## EXERCISE BRIEF
Which lines hold the string "part"? Copy every one of them.

-- start --

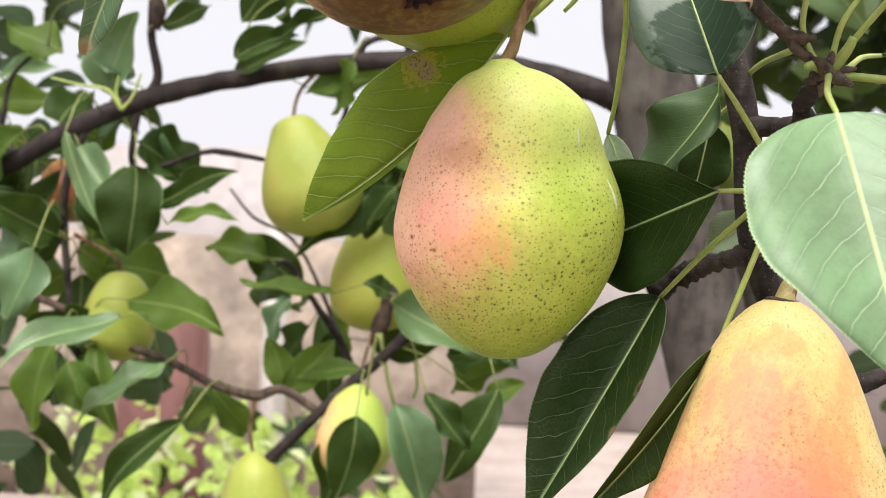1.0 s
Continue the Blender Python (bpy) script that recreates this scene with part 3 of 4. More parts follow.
def crown(tree, name, box0, box1, count, size, mat, seed, label, keep=None):
    """Many bent leaves scattered through a box, as one mesh under the tree."""
    rnd = random.Random(seed)
    verts, faces, uvs = [], [], []
    base = tree.matrix_world.translation
    for _ in range(count):
        p = Vector([rnd.uniform(a, b) for a, b in zip(box0, box1)])
        q = Vector([2 * (c - a) / (b - a) - 1 for c, a, b in zip(p, box0, box1)])
        if abs(q.x) ** 2.5 + abs(q.y) ** 2.5 + max(0.0, q.z) ** 2.5 > 1.0 + 0.7 * noise.noise(p * 3.0 + Vector((0, seed, 0))):
            continue
        if noise.noise(p * 4.5 + Vector((seed, 0, 0))) < (keep if keep is not None else -1):
            continue
        n = size * rnd.uniform(0.7, 1.25)
        y = Vector((rnd.uniform(-1, 1), rnd.uniform(-0.7, 0.7), rnd.uniform(-1.1, 0.35))).normalized()
        z = Vector((rnd.uniform(-0.7, 0.7), rnd.uniform(-1, 0.1), rnd.uniform(-0.1, 1.0)))
        z = (z - y * z.dot(y)).normalized()
        x = y.cross(z)
        w, f, c = n * rnd.uniform(0.26, 0.36), rnd.uniform(0.0, 0.5), rnd.uniform(-0.1, 0.2)
        o = len(verts)
        for s, k in ((0.0, 0.06), (0.12, 0.62), (0.32, 1.0), (0.55, 0.93), (0.78, 0.58), (0.93, 0.2), (1.0, 0.0)):
            for v in (-1, 0, 1):
                verts.append(p - base + x * (v * k * w) + y * (s * n) + z * (abs(v) * k * w * f + c * n * 4 * s * (1 - s)))
                uvs.append((v * k * w / n, s))
        for i in range(6):
            for j in (0, 1):
                a = o + i * 3 + j
                faces.append((a, a + 1, a + 4, a + 3))
    return part(name, verts, faces, mat, tree, label, uvs, kind="stuff")


# one leaf in two tones: the darker has the crown's shade in its colour
M_CROWN_SHADED = leaf_material("crown_leaf_shaded", (0.015, 0.034, 0.009), (0.05, 0.09, 0.03), 0.55, 0.22, spec=0.25)
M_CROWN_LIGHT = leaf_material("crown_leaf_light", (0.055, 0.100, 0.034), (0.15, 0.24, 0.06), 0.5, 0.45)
M_WEED = leaf_material("weed_leaf", (0.46, 0.60, 0.15), (0.34, 0.50, 0.10), 0.5, 0.5)
crown(tree_edge, "crown", (0.14, 1.0, 1.645), (0.72, 2.1, 2.4), 2500, 0.075, M_CROWN_SHADED, 5, "dense green crown with shade in its colour", -0.05)
crown(tree_edge, "crown", (0.66, 1.1, 1.55), (1.4, 2.1, 2.4), 700, 0.075, M_CROWN_SHADED, 15, "thinner outer crown", 0.12)
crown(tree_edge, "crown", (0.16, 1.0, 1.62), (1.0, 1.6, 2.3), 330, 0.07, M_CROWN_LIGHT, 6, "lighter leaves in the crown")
crown(tree, "crown", (-1.1, 0.75, 1.69), (0.10, 1.7, 2.5), 1150, 0.072, M_CROWN_SHADED, 7, "open green crown", 0.0)
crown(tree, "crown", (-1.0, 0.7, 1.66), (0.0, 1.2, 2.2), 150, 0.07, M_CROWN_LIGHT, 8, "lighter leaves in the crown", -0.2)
crown(tree, "crown", (-0.75, 0.7, 1.15), (-0.40, 1.1, 1.7), 170, 0.07, M_CROWN_SHADED, 9, "drooping leaves of the crown", -0.1)
crown(tree_edge, "crown", (0.45, 1.5, 0.7), (1.2, 2.2, 1.42), 330, 0.055, M_CROWN_SHADED, 10, "low leaves round the trunk", -0.05)


crown(tree_edge, "crown", (0.20, 1.15, 0.75), (0.62, 1.7, 1.36), 120, 0.058, M_CROWN_SHADED, 33, "leaves below the row, painted dark for shade", -0.1)
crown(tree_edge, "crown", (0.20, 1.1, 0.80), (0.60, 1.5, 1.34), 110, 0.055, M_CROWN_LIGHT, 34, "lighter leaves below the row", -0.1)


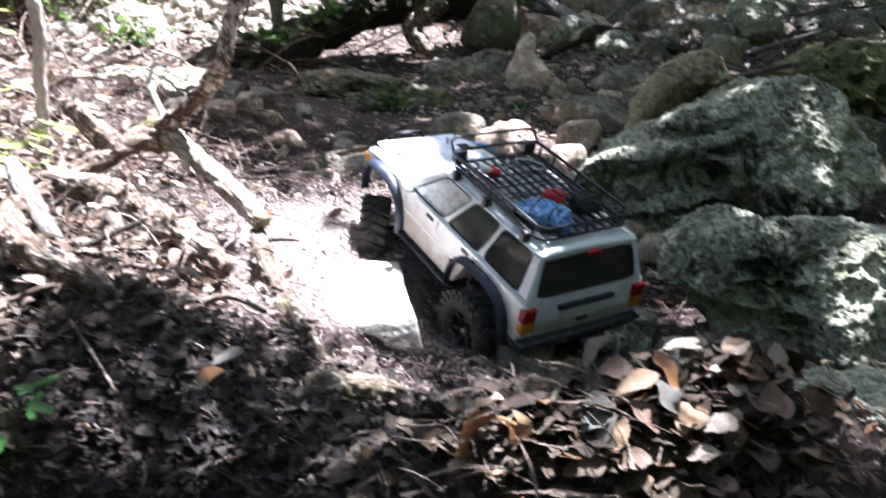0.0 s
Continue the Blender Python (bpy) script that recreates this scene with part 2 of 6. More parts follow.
def fibre_mat(name, light, dark, moss=0.0, scale=1.0, flake=0.0, bare=0.35):
    """Bark with its grain along the stem, cracked, with paler flakes."""
    m, nt, b = material(name, 0.92, spec=0.15)
    at = nt.nodes.new("ShaderNodeAttribute")
    at.attribute_name = "grain"
    g = nt.nodes.new("ShaderNodeMapping")
    g.inputs["Scale"].default_value = (scale, scale, scale)
    nt.links.new(at.outputs["Vector"], g.inputs["Vector"])
    g = g.outputs["Vector"]
    v = coords(nt, scale)
    fibre = mix(nt, 0.5, noise_tex(nt, g, 150, 6, 0.7, 0.4), noise_tex(nt, g, 420, 4, 0.7))
    big = noise_tex(nt, v, 22, 5, 0.65, 0.5)
    mid = tuple((a + c) / 2 for a, c in zip(light, dark))
    col = ramp(nt, fibre, [(0.38, dark), (0.5, mid), (0.6, light)])
    col = mix(nt, 0.7, col, ramp(nt, big, [(0.32, grey(bare)), (0.65, grey(1.15))]), "MULTIPLY")
    if flake:
        f = ramp(nt, mix(nt, 0.4, noise_tex(nt, v, 60, 5, 0.7, 0.8), fibre), [(0.54 - 0.05 * flake, grey(0)), (0.57 - 0.05 * flake, grey(0.9))])
        col = mix(nt, f, col, (0.66, 0.58, 0.50))
    if moss:
        q = ramp(nt, noise_tex(nt, v, 17, 6, 0.7), [(0.60 - 0.2 * moss, grey(0)), (0.70 - 0.15 * moss, grey(0.8))])
        col = mix(nt, q, col, (0.13, 0.12, 0.04))
    nt.links.new(col, b.inputs["Base Color"])
    bump(nt, b, fibre, 0.9, 0.010 / scale)
    return m


M_BARK = fibre_mat("fibrous brown bark", (0.34, 0.25, 0.185), (0.045, 0.026, 0.017), 0.0, 1.0, 0.12)
M_PALELOG = fibre_mat("pale worn bark with moss", (0.60, 0.52, 0.43), (0.13, 0.09, 0.065), 0.3, 1.0, 0.35, 0.5)
M_FLAKE = fibre_mat("dark bark with pale flakes", (0.22, 0.14, 0.10), (0.05, 0.028, 0.02), 0.0, 1.0, 0.6)
M_REDBARK = fibre_mat("reddish dark bark", (0.13, 0.075, 0.05), (0.03, 0.018, 0.014), 0.0, 0.6, 0.05)
M_PALESTEM = fibre_mat("patchy grey bark", (0.78, 0.70, 0.62), (0.40, 0.31, 0.26), 0.0, 1.0, 0.15, 0.7)
M_BLEACHED = fibre_mat("bleached wood", (0.72, 0.65, 0.57), (0.40, 0.34, 0.29), 0.0, 1.0, 0.0, 0.7)
M_MOSSBARK = fibre_mat("mossy bark", (0.32, 0.25, 0.18), (0.06, 0.042, 0.028), 0.5, 1.0, 0.05)
M_MOSS = fibre_mat("moss over bark", (0.32, 0.25, 0.18), (0.06, 0.042, 0.028), 1.0, 1.0, 0.0)
M_OLDBARK = fibre_mat("old bark with a little moss", (0.25, 0.19, 0.14), (0.05, 0.034, 0.024), 0.25, 1.0, 0.1)
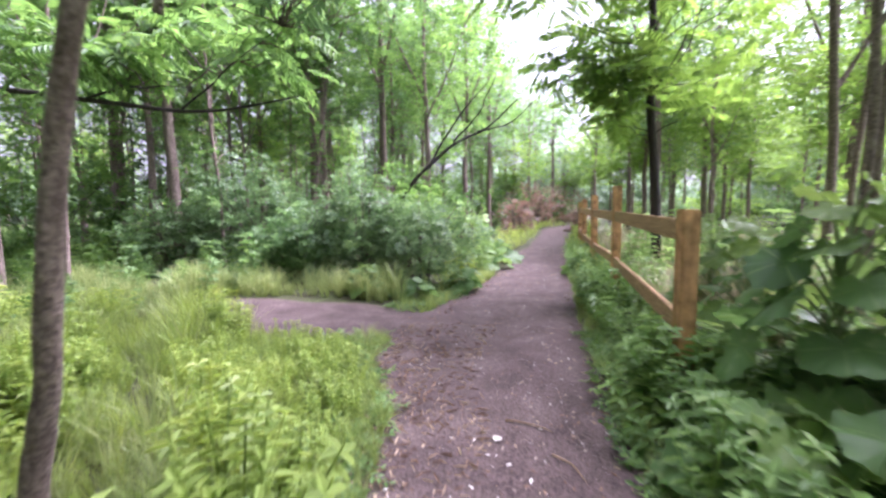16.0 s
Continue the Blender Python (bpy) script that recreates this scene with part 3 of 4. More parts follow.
tree("slanting_dead_stem", "thin dead stem slanting out of the weeds",
     [([(-2.6, 17.1, 0.0), (-2.45, 17.1, 0.6), (-1.86, 17.1, 1.4), (-1.43, 17.1, 1.76), (-1.14, 17.1, 2.12), (-0.8, 17.1, 2.7)], 0.02, 0.007),
      ([(-2.45, 17.1, 0.62), (-2.5, 17.1, 0.85), (-2.42, 17.1, 1.0)], 0.012, 0.005)], [], M_TWIG, L_DEEP, twigs=False)
tree("broken_dead_branch_tree", "bare dark branches reaching out above a bush",
     [([(-3.6, 26.2, 0.0), (-3.2, 26.1, 1.2), (-2.75, 26.0, 1.91), (-1.97, 26.0, 2.66), (-1.2, 26.0, 2.95), (-0.59, 26.0, 3.5)], 0.06, 0.012),
      ([(-2.4, 26.0, 2.2), (-2.0, 26.1, 3.0), (-1.2, 26.2, 3.9)], 0.03, 0.008),
      ([(-1.9, 26.0, 2.7), (-1.3, 25.9, 3.3), (-1.0, 25.9, 4.0)], 0.022, 0.006),
      ([(-1.4, 26.0, 2.9), (-0.7, 25.9, 3.0), (-0.1, 25.8, 3.6)], 0.018, 0.005)], [], M_DARKBARK, L_DEEP, twigs=False)
tree("pale_dead_sapling", "bent pale dead branch among the burdock",
     [([(-2.75, 12.0, 0.3), (-2.97, 12.0, 1.27), (-3.19, 12.0, 1.59), (-3.6, 12.0, 1.85), (-3.82, 12.0, 2.25), (-3.85, 12.0, 2.9)], 0.022, 0.01),
      ([(-3.6, 12.0, 1.85), (-4.1, 12.0, 1.9), (-4.8, 12.0, 1.8)], 0.014, 0.006)], [], M_TWIG, L_DEEP, twigs=False)
tree("fork_side_tree", "grey tree with a thin dark branch above the fork",
     [([(-8.9, 22.4, -0.1), (-8.85, 22.4, 1.6), (-8.75, 22.3, 3.2), (-8.5, 22.3, 6.0)], 0.13, 0.06),
      ([(-8.75, 22.3, 3.26), (-7.77, 22.3, 3.11), (-6.38, 22.3, 2.93), (-5.09, 22.3, 2.72), (-4.11, 22.3, 2.67), (-3.26, 22.3, 2.79)], 0.05, 0.009, M_DARKBARK),
      ([(-6.38, 22.3, 2.93), (-5.48, 22.3, 3.06), (-4.82, 22.3, 2.98)], 0.02, 0.006, M_DARKBARK),
      ([(-4.9, 22.3, 2.72), (-4.2, 22.2, 3.1), (-3.3, 22.0, 3.5)], 0.016, 0.005, M_DARKBARK)],
     [((-4.6, 22.2, 3.4), (1.8, 1.0, 0.5), 18, 170, L_CANOPY), ((-6.8, 22.2, 3.9), (1.6, 1.0, 0.8), 16, 170, L_CANOPY), ((-2.6, 21.4, 4.0), (1.4, 1.0, 0.45), 14, 130)], M_BARK, L_DEEP, PINNATE, 0.4)
# right of the path, near the fence
tree("fence_side_tree", "slim dark straight tree behind the wooden fence",
     [([(1.6, 24.6, -0.05), (1.55, 24.5, 1.06), (1.45, 24.5, 2.8), (1.38, 24.5, 4.5), (1.3, 24.5, 7.5)], 0.085, 0.04)],
     [((1.2, 24.5, 5.4), (1.7, 1.4, 1.5), 30, 420, L_BRIGHT), ((1.35, 24.3, 3.2), (1.2, 0.8, 0.8), 14, 170, L_BRIGHT), ((0.6, 24.2, 3.7), (0.9, 0.8, 0.5), 12, 110), ((-0.2, 23.6, 5.9), (1.3, 1.2, 0.9), 18, 160), ((-0.3, 22.8, 4.5), (1.4, 0.9, 0.6), 16, 200), ((1.3, 21.2, 3.9), (0.9, 0.8, 0.35), 8, 80)], M_DARKBARK, L_BRIGHT, PINNATE, 0.4)
for bx, by, r, lean in ((1.95, 21.0, 0.06, -0.05), (2.15, 21.2, 0.05, 0.1), (2.4, 21.1, 0.07, 0.05), (3.0, 23.0, 0.08, -0.12), (3.35, 23.2, 0.06, 0.15), (3.6, 22.6, 0.05, 0.2)):
    tree("thicket_tree", "slim greyish tree of a thicket beyond dry grass",
         [([(bx, by, -0.05), (bx, by, 1.2), (bx + lean * 0.6, by, 2.8), (bx + lean * 1.3, by, 4.6), (bx + lean * 2, by, 6.5)], r * 0.75, r * 0.35),
          ([(bx + lean * 0.6, by, 2.6), (bx + 0.5, by + 0.2, 3.4), (bx + 0.9, by + 0.3, 4.6)], r * 0.4, 0.01)],
         [((bx + 0.4, by + 0.3, 5.8), (1.0, 1.0, 1.1), 12, 110)], M_PALEBARK, L_CANOPY, PINNATE, 0.5)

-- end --

## RESULT FOR THIS EXERCISE
Continue the Blender Python (bpy) script that recreates this scene with part 3 of 4. More parts follow.
    return part(name, verts, faces, mat, tree, label, uvs, kind="stuff")
Continue the Blender Python (bpy) script that recreates this scene with part 2 of 6. More parts follow.
Continue the Blender Python (bpy) script that recreates this scene with part 3 of 4. More parts follow.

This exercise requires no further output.